### Goal
Drop the pictures, then extract the listing word for word.

### Given material
········
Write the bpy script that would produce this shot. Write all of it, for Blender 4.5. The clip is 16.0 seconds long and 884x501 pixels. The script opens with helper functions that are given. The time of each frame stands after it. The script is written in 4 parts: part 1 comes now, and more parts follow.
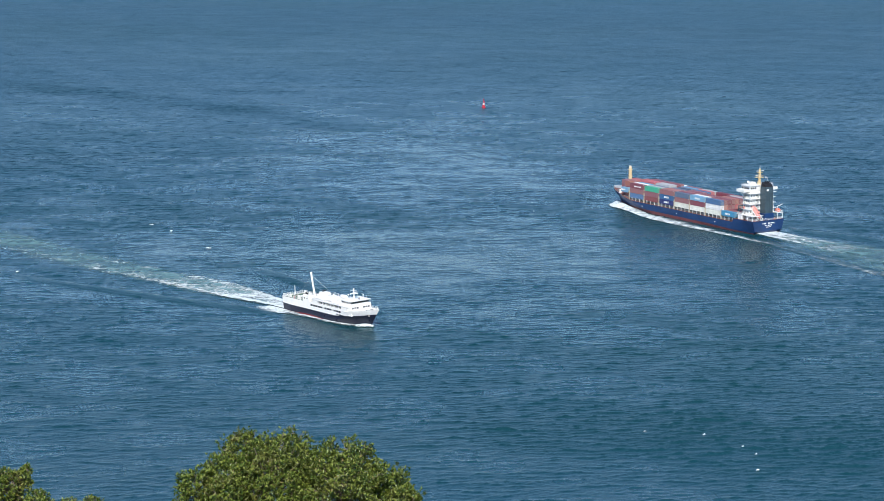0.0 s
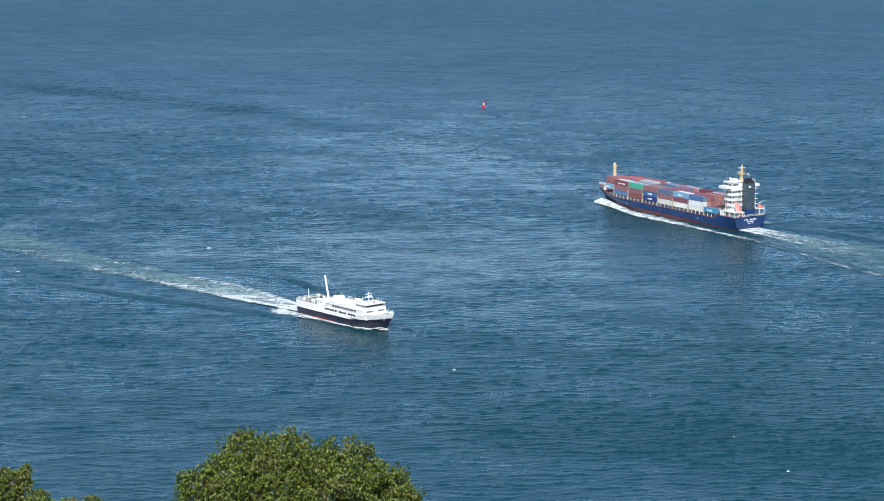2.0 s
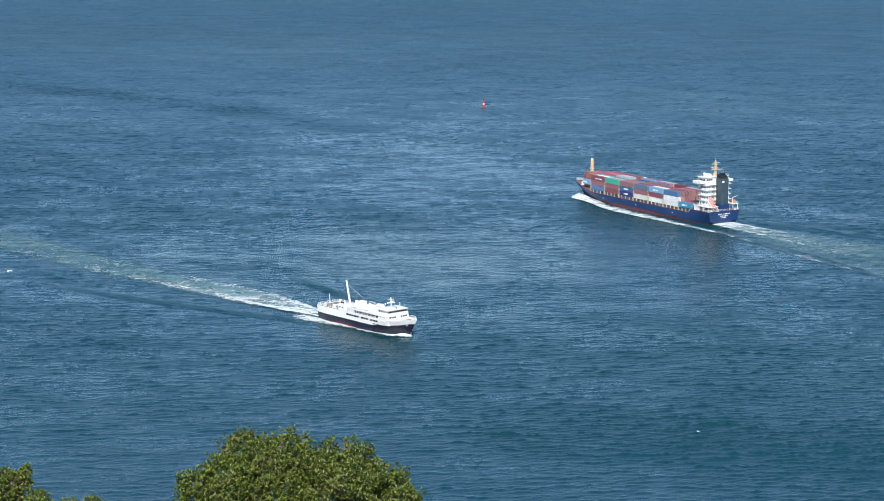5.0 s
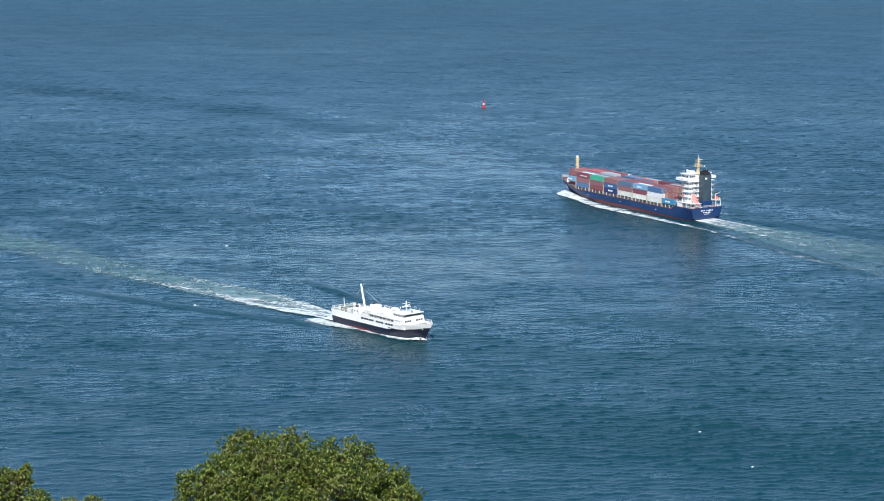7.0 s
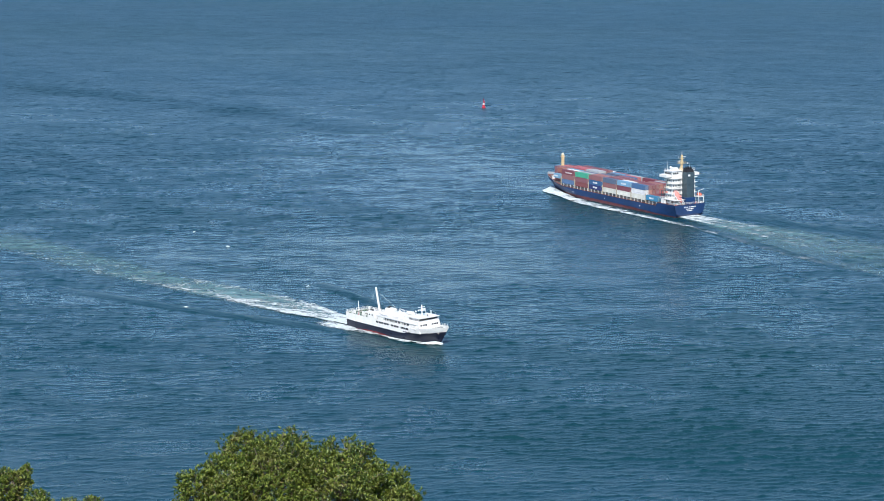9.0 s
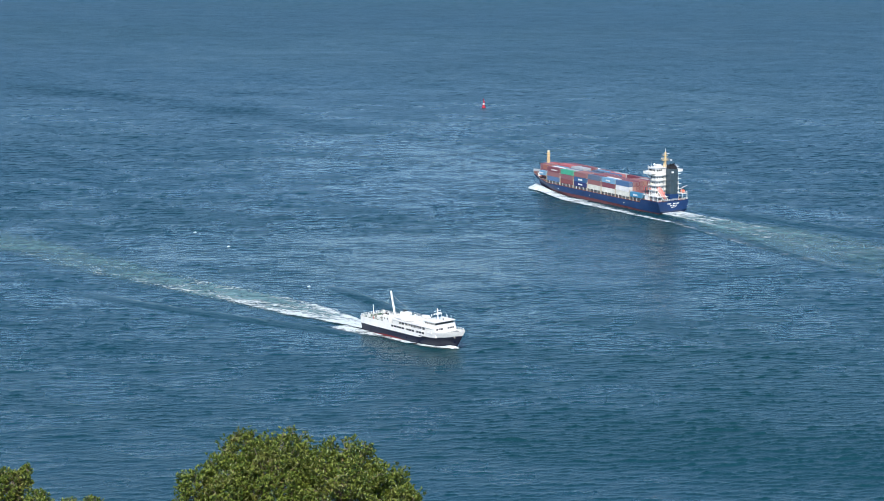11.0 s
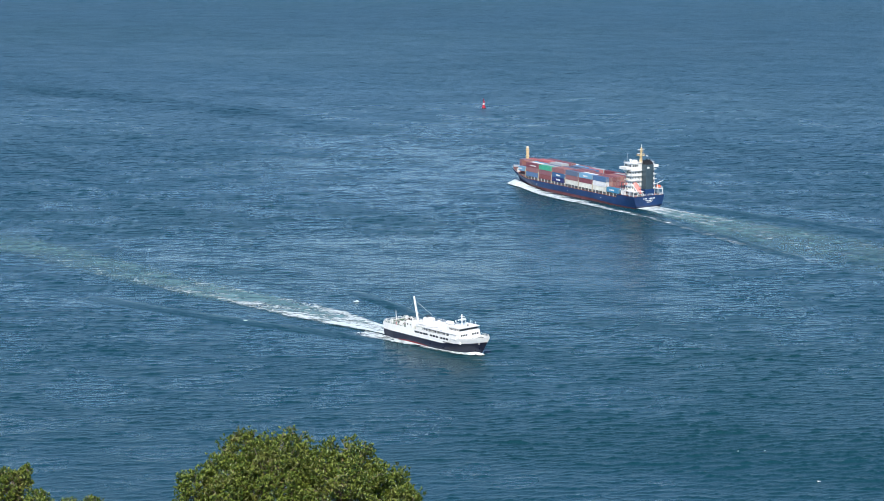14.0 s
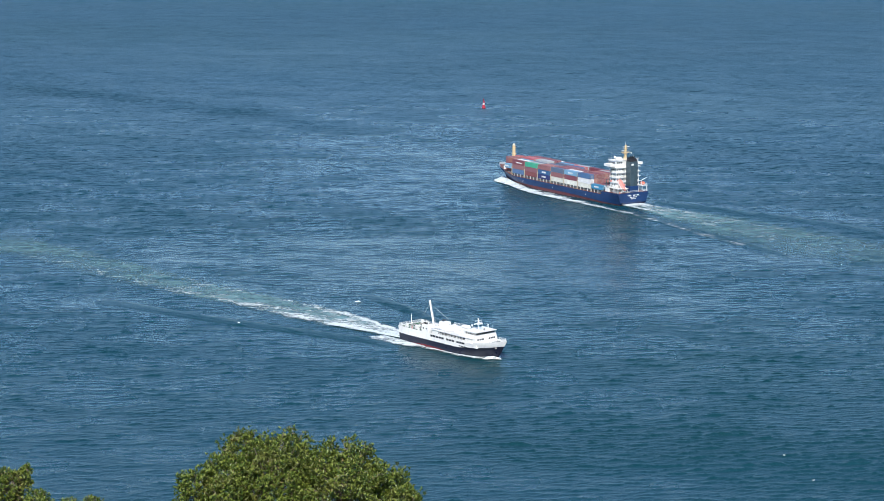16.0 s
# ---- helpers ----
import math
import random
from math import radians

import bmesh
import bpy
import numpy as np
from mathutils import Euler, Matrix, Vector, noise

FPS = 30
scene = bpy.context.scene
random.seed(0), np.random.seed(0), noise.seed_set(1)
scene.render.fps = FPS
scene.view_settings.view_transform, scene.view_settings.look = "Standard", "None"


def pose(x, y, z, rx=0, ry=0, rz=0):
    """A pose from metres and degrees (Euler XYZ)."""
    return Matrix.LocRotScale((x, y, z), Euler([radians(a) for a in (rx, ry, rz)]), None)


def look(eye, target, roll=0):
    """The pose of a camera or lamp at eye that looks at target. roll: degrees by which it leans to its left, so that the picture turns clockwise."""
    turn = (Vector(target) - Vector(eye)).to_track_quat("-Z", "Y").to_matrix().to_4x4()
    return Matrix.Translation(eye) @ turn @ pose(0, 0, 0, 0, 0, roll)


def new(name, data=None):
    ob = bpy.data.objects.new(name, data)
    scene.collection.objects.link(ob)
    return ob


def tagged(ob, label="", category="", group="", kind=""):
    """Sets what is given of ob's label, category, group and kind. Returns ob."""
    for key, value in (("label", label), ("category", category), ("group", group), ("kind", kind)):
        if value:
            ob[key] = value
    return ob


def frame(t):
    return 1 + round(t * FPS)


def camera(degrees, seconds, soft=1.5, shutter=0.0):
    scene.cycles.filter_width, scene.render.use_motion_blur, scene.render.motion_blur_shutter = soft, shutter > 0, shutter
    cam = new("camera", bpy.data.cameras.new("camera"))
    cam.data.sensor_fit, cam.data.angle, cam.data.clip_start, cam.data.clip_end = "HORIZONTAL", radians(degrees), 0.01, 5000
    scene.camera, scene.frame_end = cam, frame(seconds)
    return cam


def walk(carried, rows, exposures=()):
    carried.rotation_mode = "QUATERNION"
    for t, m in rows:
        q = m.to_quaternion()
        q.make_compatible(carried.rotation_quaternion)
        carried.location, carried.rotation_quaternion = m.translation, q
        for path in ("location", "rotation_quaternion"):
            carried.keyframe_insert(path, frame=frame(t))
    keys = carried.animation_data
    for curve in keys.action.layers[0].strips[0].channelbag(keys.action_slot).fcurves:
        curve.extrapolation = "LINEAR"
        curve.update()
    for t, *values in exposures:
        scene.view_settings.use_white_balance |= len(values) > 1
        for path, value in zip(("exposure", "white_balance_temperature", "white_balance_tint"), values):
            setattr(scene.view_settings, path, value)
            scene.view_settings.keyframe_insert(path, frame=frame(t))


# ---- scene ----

# ---- camera ----
cam = camera(21.69, 16.0, 0.72)
walk(cam, [(0, pose(0, 0, 197.7, 80, 0, 0)), (16, pose(0, 0, 197.7, 80, 0, 0))], [(0, 0.25), (16, 0.25)])

# ---- light ----
SUN_AZ, SUN_EL = radians(-176), radians(43)
world = bpy.data.worlds.new("sky")
scene.world = world
world.use_nodes = True
wn = world.node_tree
sky = wn.nodes.new("ShaderNodeTexSky")
sky.sky_type = "NISHITA"
sky.sun_disc = False
sky.air_density, sky.dust_density, sky.ozone_density = 0.85, 0.0, 6.0
sky.sun_elevation, sky.sun_rotation = SUN_EL, SUN_AZ
wn.links.new(sky.outputs[0], wn.nodes["Background"].inputs[0])
wn.nodes["Background"].inputs[1].default_value = 0.15
sun = new("sun", bpy.data.lights.new("sun", "SUN"))
sun.data.energy, sun.data.angle, sun.data.color = 4.6, radians(0.5), (1, 0.95, 0.88)
sun.matrix_basis = look((math.sin(SUN_AZ) * 500, math.cos(SUN_AZ) * 500, 500 * math.tan(SUN_EL)), (0, 0, 0))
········
### Correct result
Write the bpy script that would produce this shot. Write all of it, for Blender 4.5. The clip is 16.0 seconds long and 884x501 pixels. The script opens with helper functions that are given. The time of each frame stands after it. The script is written in 4 parts: part 1 comes now, and more parts follow.
0.0 s
2.0 s
5.0 s
7.0 s
9.0 s
11.0 s
14.0 s
16.0 s
# ---- helpers ----
import math
import random
from math import radians

import bmesh
import bpy
import numpy as np
from mathutils import Euler, Matrix, Vector, noise

FPS = 30
scene = bpy.context.scene
random.seed(0), np.random.seed(0), noise.seed_set(1)
scene.render.fps = FPS
scene.view_settings.view_transform, scene.view_settings.look = "Standard", "None"


def pose(x, y, z, rx=0, ry=0, rz=0):
    """A pose from metres and degrees (Euler XYZ)."""
    return Matrix.LocRotScale((x, y, z), Euler([radians(a) for a in (rx, ry, rz)]), None)


def look(eye, target, roll=0):
    """The pose of a camera or lamp at eye that looks at target. roll: degrees by which it leans to its left, so that the picture turns clockwise."""
    turn = (Vector(target) - Vector(eye)).to_track_quat("-Z", "Y").to_matrix().to_4x4()
    return Matrix.Translation(eye) @ turn @ pose(0, 0, 0, 0, 0, roll)


def new(name, data=None):
    ob = bpy.data.objects.new(name, data)
    scene.collection.objects.link(ob)
    return ob


def tagged(ob, label="", category="", group="", kind=""):
    """Sets what is given of ob's label, category, group and kind. Returns ob."""
    for key, value in (("label", label), ("category", category), ("group", group), ("kind", kind)):
        if value:
            ob[key] = value
    return ob


def frame(t):
    return 1 + round(t * FPS)


def camera(degrees, seconds, soft=1.5, shutter=0.0):
    scene.cycles.filter_width, scene.render.use_motion_blur, scene.render.motion_blur_shutter = soft, shutter > 0, shutter
    cam = new("camera", bpy.data.cameras.new("camera"))
    cam.data.sensor_fit, cam.data.angle, cam.data.clip_start, cam.data.clip_end = "HORIZONTAL", radians(degrees), 0.01, 5000
    scene.camera, scene.frame_end = cam, frame(seconds)
    return cam


def walk(carried, rows, exposures=()):
    carried.rotation_mode = "QUATERNION"
    for t, m in rows:
        q = m.to_quaternion()
        q.make_compatible(carried.rotation_quaternion)
        carried.location, carried.rotation_quaternion = m.translation, q
        for path in ("location", "rotation_quaternion"):
            carried.keyframe_insert(path, frame=frame(t))
    keys = carried.animation_data
    for curve in keys.action.layers[0].strips[0].channelbag(keys.action_slot).fcurves:
        curve.extrapolation = "LINEAR"
        curve.update()
    for t, *values in exposures:
        scene.view_settings.use_white_balance |= len(values) > 1
        for path, value in zip(("exposure", "white_balance_temperature", "white_balance_tint"), values):
            setattr(scene.view_settings, path, value)
            scene.view_settings.keyframe_insert(path, frame=frame(t))


# ---- scene ----

# ---- camera ----
cam = camera(21.69, 16.0, 0.72)
walk(cam, [(0, pose(0, 0, 197.7, 80, 0, 0)), (16, pose(0, 0, 197.7, 80, 0, 0))], [(0, 0.25), (16, 0.25)])

# ---- light ----
SUN_AZ, SUN_EL = radians(-176), radians(43)
world = bpy.data.worlds.new("sky")
scene.world = world
world.use_nodes = True
wn = world.node_tree
sky = wn.nodes.new("ShaderNodeTexSky")
sky.sky_type = "NISHITA"
sky.sun_disc = False
sky.air_density, sky.dust_density, sky.ozone_density = 0.85, 0.0, 6.0
sky.sun_elevation, sky.sun_rotation = SUN_EL, SUN_AZ
wn.links.new(sky.outputs[0], wn.nodes["Background"].inputs[0])
wn.nodes["Background"].inputs[1].default_value = 0.15
sun = new("sun", bpy.data.lights.new("sun", "SUN"))
sun.data.energy, sun.data.angle, sun.data.color = 4.6, radians(0.5), (1, 0.95, 0.88)
sun.matrix_basis = look((math.sin(SUN_AZ) * 500, math.cos(SUN_AZ) * 500, 500 * math.tan(SUN_EL)), (0, 0, 0))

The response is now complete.